» SUPPLIED ENTRIES:
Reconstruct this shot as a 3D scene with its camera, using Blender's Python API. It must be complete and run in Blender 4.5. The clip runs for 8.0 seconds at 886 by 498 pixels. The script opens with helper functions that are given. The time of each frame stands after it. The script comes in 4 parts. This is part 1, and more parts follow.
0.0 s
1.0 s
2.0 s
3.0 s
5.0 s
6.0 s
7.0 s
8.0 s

...

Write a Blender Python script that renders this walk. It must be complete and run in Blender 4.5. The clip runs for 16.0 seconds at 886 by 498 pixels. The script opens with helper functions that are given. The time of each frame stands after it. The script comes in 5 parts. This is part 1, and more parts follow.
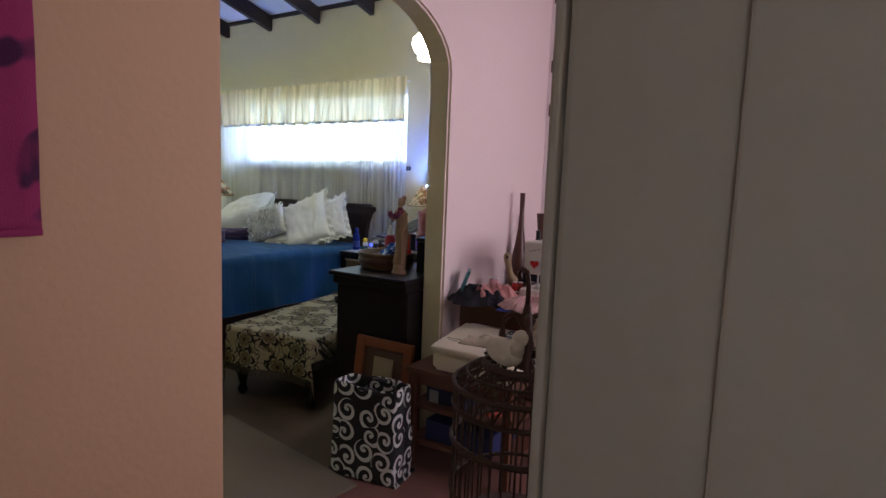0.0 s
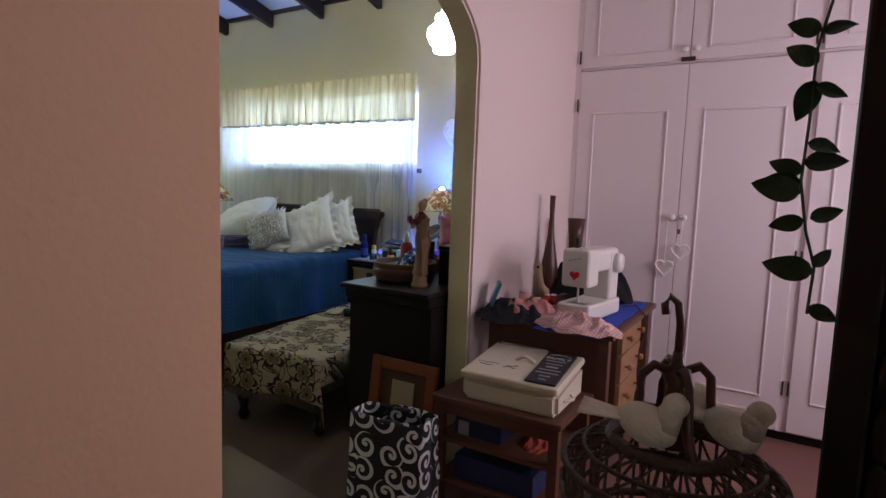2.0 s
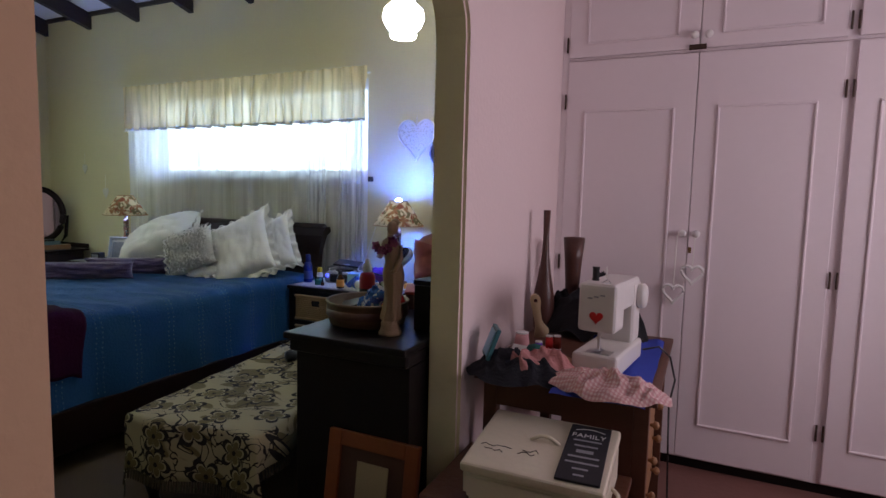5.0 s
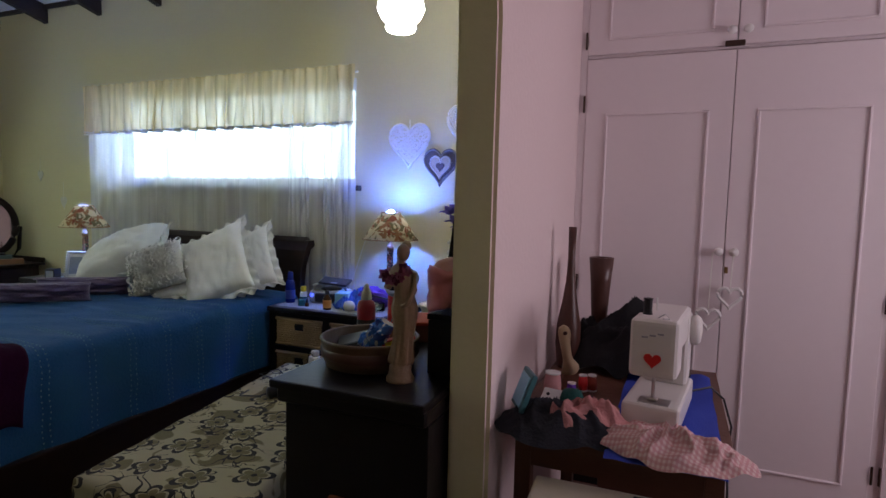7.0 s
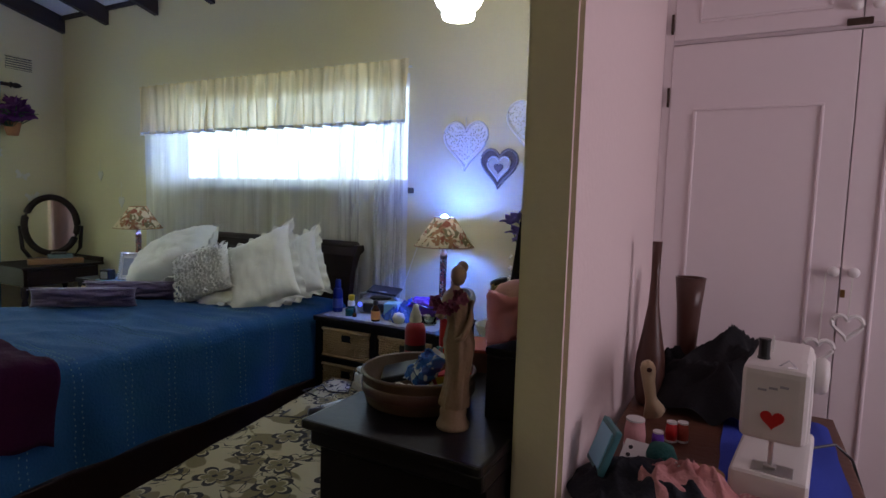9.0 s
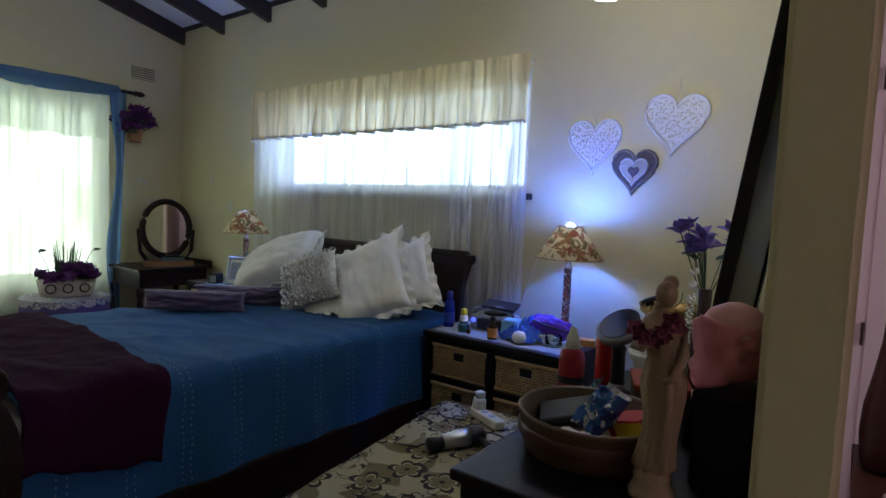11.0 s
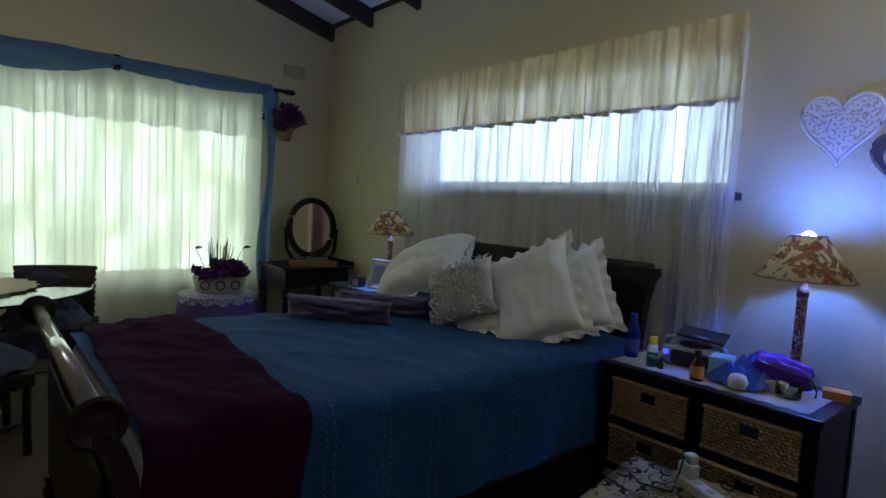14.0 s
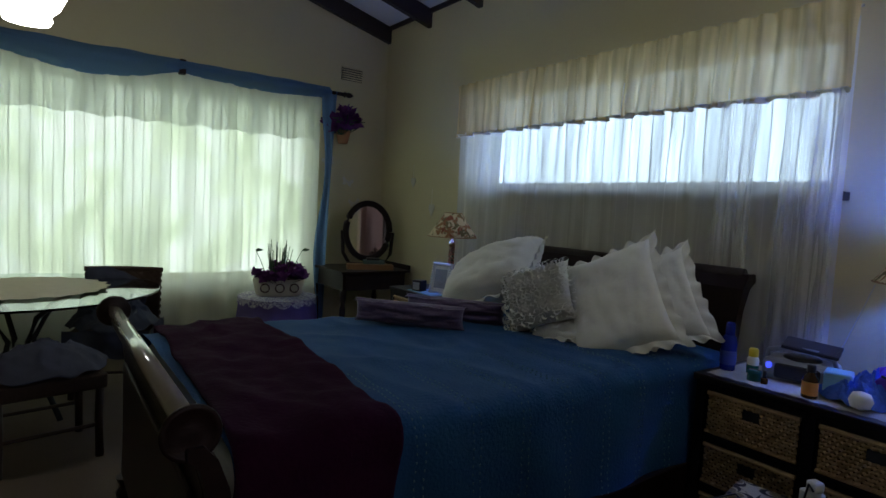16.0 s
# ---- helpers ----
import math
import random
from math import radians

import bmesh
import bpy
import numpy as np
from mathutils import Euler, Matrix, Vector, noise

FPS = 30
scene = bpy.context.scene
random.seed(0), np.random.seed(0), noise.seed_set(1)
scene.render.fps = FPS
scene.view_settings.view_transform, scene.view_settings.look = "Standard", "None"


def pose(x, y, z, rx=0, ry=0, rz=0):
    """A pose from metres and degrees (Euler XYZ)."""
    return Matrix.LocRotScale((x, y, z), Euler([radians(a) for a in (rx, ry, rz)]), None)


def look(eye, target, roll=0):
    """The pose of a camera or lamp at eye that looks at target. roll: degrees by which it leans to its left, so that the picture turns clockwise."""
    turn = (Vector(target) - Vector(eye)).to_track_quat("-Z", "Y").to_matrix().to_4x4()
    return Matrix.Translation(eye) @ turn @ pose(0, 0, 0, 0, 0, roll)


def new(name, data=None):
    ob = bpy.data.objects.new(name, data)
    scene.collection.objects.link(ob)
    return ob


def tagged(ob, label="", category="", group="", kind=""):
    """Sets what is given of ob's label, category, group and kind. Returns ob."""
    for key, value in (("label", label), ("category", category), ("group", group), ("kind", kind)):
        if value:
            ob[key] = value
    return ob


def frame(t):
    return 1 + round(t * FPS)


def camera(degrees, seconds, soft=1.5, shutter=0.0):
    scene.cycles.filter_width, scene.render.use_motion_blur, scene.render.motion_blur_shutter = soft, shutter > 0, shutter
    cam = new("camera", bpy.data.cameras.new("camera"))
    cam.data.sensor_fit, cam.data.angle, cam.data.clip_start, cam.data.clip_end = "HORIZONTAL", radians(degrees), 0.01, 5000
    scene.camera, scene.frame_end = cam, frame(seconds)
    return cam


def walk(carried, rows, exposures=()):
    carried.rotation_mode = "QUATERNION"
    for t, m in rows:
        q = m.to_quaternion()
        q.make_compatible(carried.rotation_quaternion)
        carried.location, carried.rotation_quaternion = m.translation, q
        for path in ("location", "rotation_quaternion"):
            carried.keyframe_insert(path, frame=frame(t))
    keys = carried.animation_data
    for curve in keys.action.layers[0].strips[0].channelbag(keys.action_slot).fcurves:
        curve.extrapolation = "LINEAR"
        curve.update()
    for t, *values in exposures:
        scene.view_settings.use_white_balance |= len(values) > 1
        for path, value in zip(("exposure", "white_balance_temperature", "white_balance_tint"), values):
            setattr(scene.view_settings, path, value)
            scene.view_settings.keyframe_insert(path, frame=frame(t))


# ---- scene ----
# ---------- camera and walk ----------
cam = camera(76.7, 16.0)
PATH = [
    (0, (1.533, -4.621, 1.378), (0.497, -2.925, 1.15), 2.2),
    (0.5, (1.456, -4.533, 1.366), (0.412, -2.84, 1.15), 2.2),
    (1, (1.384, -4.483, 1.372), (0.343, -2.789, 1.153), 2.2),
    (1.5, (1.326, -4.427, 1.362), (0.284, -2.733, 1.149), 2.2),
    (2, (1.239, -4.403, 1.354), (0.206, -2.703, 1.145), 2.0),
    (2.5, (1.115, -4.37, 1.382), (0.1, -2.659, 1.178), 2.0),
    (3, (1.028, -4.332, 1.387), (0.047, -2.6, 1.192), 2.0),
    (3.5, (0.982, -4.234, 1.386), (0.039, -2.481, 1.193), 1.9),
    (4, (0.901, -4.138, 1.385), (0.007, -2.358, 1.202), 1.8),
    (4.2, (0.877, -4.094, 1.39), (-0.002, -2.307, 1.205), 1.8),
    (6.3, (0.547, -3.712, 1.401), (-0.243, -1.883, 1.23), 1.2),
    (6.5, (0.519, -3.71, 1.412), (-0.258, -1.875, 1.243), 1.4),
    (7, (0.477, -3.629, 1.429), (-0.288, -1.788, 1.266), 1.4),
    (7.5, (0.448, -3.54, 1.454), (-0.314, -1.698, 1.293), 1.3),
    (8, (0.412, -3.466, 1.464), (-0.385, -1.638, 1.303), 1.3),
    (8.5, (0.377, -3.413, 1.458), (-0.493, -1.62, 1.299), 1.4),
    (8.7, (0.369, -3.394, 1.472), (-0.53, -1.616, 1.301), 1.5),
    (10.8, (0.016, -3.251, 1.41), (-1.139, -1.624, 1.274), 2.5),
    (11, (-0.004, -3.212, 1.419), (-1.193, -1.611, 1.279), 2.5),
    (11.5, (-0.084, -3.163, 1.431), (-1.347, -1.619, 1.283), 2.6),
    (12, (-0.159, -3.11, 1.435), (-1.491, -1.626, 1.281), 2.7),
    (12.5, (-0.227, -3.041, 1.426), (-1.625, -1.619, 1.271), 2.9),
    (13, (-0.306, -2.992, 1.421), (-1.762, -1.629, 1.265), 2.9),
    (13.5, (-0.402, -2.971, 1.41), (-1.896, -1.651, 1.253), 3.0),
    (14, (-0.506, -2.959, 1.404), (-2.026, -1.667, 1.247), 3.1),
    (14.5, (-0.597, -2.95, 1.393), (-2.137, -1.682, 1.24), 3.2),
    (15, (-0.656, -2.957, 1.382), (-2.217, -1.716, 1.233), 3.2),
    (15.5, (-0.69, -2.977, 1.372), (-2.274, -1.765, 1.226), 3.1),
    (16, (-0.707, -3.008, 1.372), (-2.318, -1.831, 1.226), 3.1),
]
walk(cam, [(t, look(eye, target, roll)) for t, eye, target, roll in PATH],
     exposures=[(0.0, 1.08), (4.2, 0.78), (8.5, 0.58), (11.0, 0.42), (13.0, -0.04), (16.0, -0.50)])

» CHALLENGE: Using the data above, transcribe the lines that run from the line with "keys = carried.animation_data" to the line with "scene.view_settings.keyframe_insert(path, frame=frame(t))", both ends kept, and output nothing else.

» WRITTEN REPLY:
    keys = carried.animation_data
    for curve in keys.action.layers[0].strips[0].channelbag(keys.action_slot).fcurves:
        curve.extrapolation = "LINEAR"
        curve.update()
    for t, *values in exposures:
        scene.view_settings.use_white_balance |= len(values) > 1
        for path, value in zip(("exposure", "white_balance_temperature", "white_balance_tint"), values):
            setattr(scene.view_settings, path, value)
            scene.view_settings.keyframe_insert(path, frame=frame(t))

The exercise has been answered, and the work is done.